According to the PBO, instead of a 3.3-year break-even period, it will take about 20 years. That earning zero returns over 20 years on an initial outlay of C$28.2 billion is not a sound investment is not a fact that requires an advanced degree in finance to grasp. Taking into account the time value of money by applying a nominal discount rate of 10 percent (the approximate long-run expected return of the stock market) to future cash flows, the subsidies of C$28.2 billion translate into a loss to taxpayers of about C$14 to C$15 billion. There is no breaking even here.

Even this estimate of a C$14 billion to C$15 billion loss is generous. It is far from clear that any tax revenues should be included in such an analysis at all, since in the absence of the subsidized plants there would be some other economic activity in their place to generate tax revenue.
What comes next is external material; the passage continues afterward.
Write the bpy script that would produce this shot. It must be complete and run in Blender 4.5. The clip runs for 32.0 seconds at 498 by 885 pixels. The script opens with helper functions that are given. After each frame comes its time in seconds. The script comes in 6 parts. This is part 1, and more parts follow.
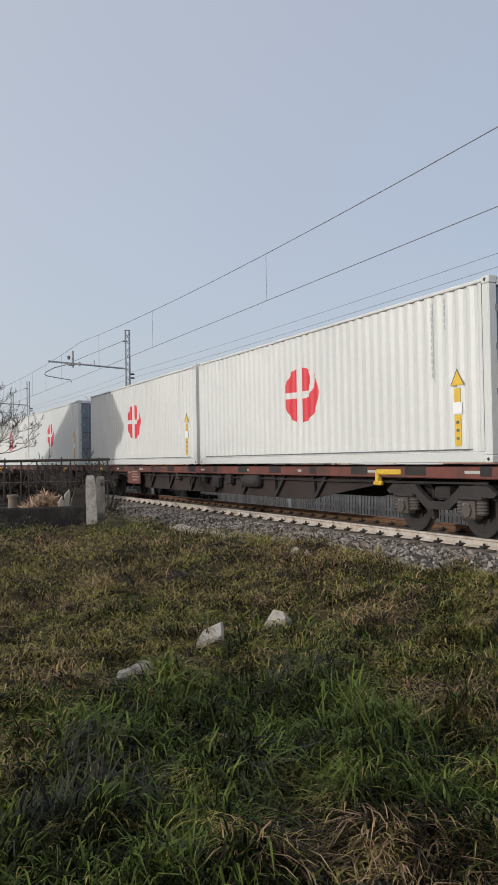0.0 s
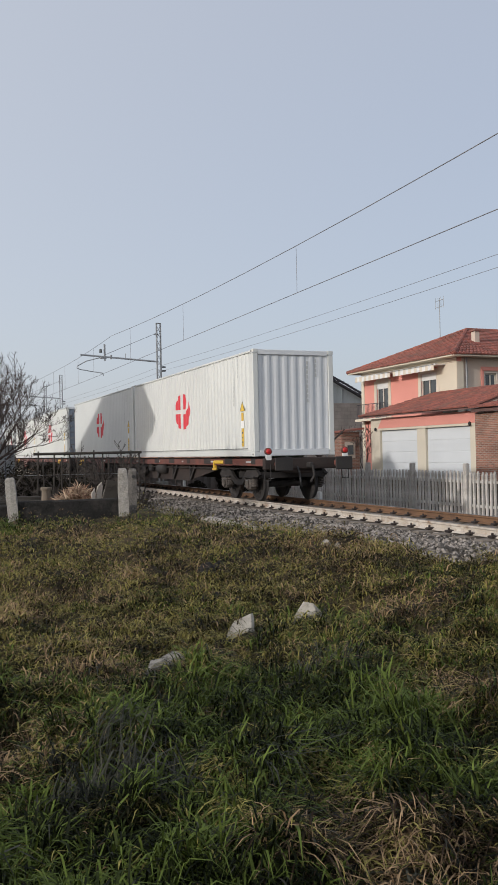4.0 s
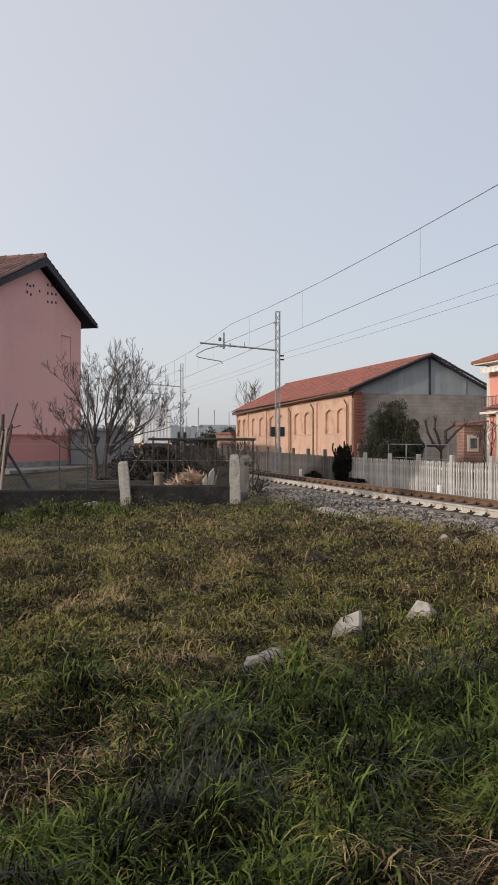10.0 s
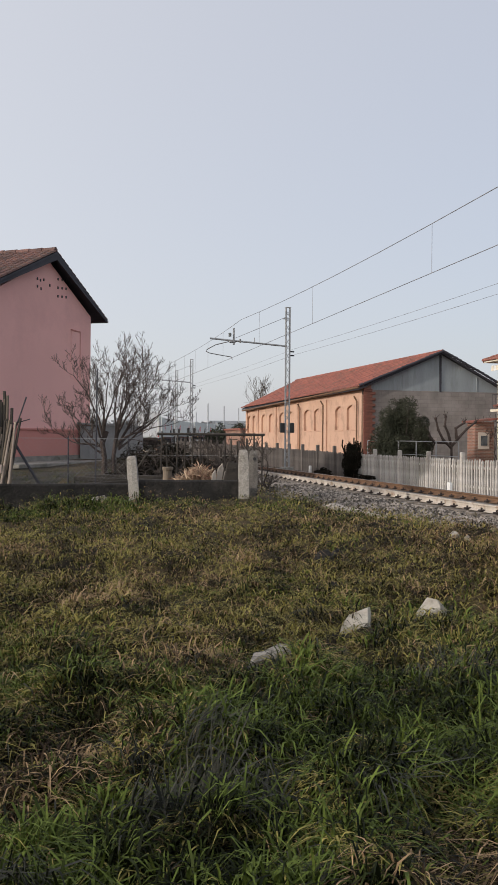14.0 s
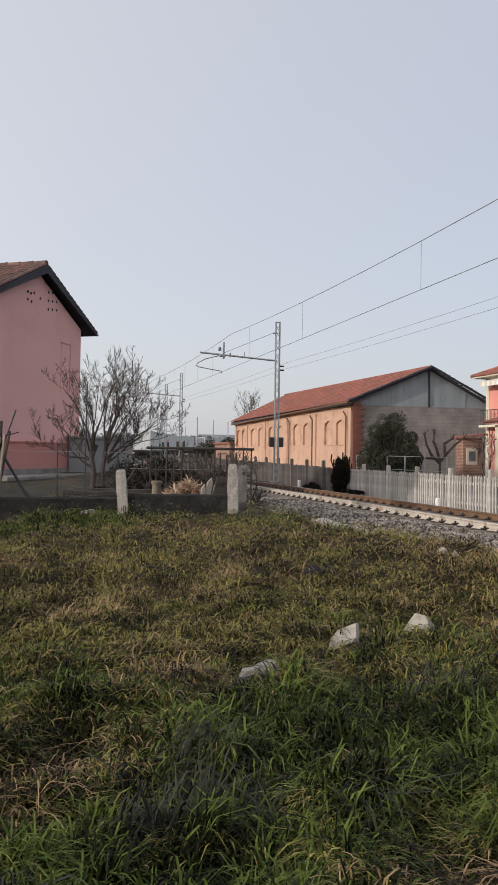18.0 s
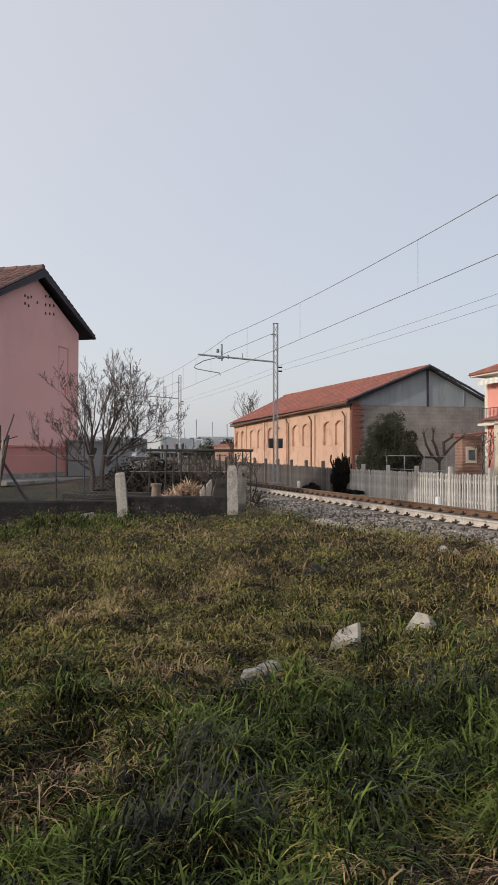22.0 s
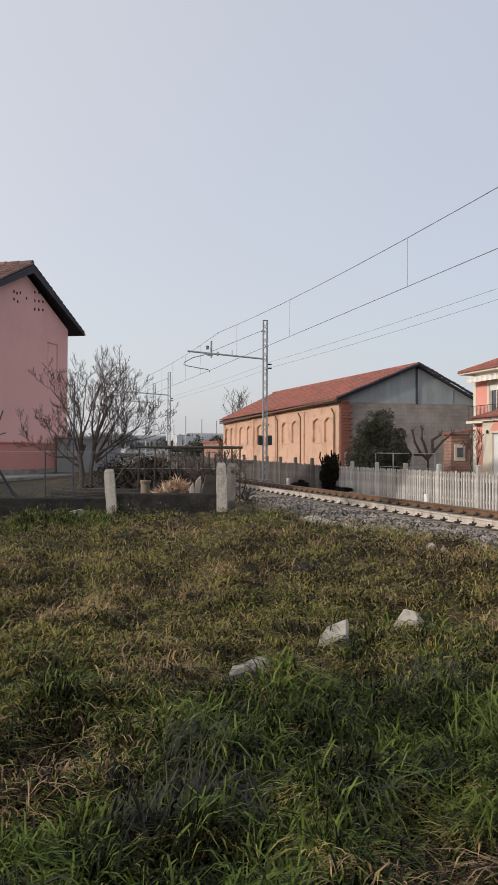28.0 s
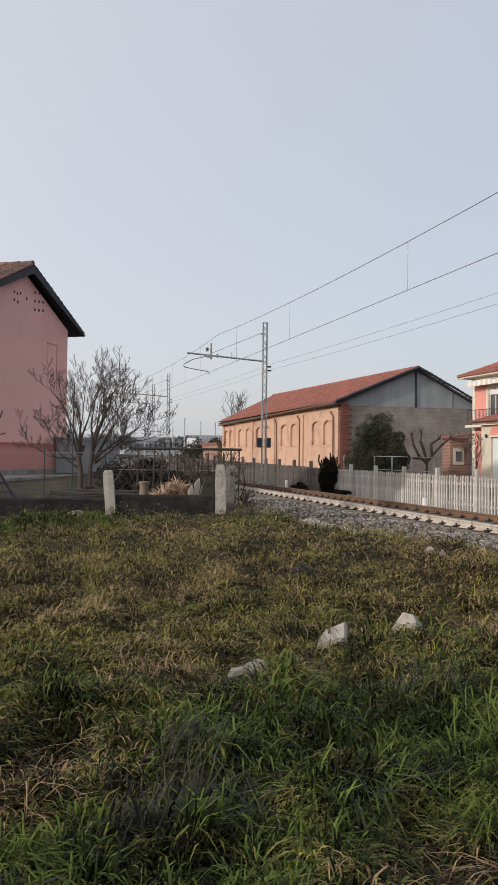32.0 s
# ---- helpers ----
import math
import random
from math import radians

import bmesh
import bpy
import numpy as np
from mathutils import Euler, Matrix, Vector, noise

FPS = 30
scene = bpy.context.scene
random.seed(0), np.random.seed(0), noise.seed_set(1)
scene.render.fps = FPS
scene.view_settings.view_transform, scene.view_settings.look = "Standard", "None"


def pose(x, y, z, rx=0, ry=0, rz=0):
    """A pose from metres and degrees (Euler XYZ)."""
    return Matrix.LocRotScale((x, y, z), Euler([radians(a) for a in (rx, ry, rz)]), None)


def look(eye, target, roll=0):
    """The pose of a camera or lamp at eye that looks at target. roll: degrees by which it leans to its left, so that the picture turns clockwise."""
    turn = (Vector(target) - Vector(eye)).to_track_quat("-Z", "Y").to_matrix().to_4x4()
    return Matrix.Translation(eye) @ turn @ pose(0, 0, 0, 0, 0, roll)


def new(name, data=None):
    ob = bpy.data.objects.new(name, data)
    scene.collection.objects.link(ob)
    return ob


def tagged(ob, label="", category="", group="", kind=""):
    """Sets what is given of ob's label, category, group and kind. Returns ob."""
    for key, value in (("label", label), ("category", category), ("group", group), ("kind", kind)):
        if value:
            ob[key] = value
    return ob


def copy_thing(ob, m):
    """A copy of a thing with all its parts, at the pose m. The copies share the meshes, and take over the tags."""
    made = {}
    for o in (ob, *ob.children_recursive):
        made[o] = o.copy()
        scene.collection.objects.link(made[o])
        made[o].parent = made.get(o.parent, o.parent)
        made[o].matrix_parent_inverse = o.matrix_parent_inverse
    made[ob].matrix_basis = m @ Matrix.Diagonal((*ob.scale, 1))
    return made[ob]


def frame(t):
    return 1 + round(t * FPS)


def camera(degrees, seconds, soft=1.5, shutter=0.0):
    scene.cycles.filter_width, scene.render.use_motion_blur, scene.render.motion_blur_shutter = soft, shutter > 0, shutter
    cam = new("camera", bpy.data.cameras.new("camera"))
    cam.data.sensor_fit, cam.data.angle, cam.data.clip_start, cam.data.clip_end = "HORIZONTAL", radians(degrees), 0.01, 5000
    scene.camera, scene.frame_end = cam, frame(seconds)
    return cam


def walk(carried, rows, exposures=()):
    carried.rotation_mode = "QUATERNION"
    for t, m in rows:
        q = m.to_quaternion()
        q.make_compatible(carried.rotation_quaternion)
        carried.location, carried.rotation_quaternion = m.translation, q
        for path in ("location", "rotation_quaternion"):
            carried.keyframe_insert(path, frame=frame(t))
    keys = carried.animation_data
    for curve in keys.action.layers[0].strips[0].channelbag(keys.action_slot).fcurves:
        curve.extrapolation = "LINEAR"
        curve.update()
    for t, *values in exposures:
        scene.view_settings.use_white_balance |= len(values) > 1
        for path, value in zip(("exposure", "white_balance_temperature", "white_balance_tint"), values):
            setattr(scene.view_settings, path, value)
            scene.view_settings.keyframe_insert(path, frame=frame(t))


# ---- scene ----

Add on the fact that such corporate welfare invariably encourages rent-seeking across the economy instead of productive activity, and the true losses of battery-plant subsidies are yet higher. It is clear that, however the numbers are crunched, the subsidies are a massive loss. Alas, studies demonstrating that subsidizing EV purchases and manufacturing is a money-losing proposition have not generally proven much of a deterrent to the environmental-activist crowd. One reason this may be so is that when it comes to money and EVs, it’s other people’s money they’re losing.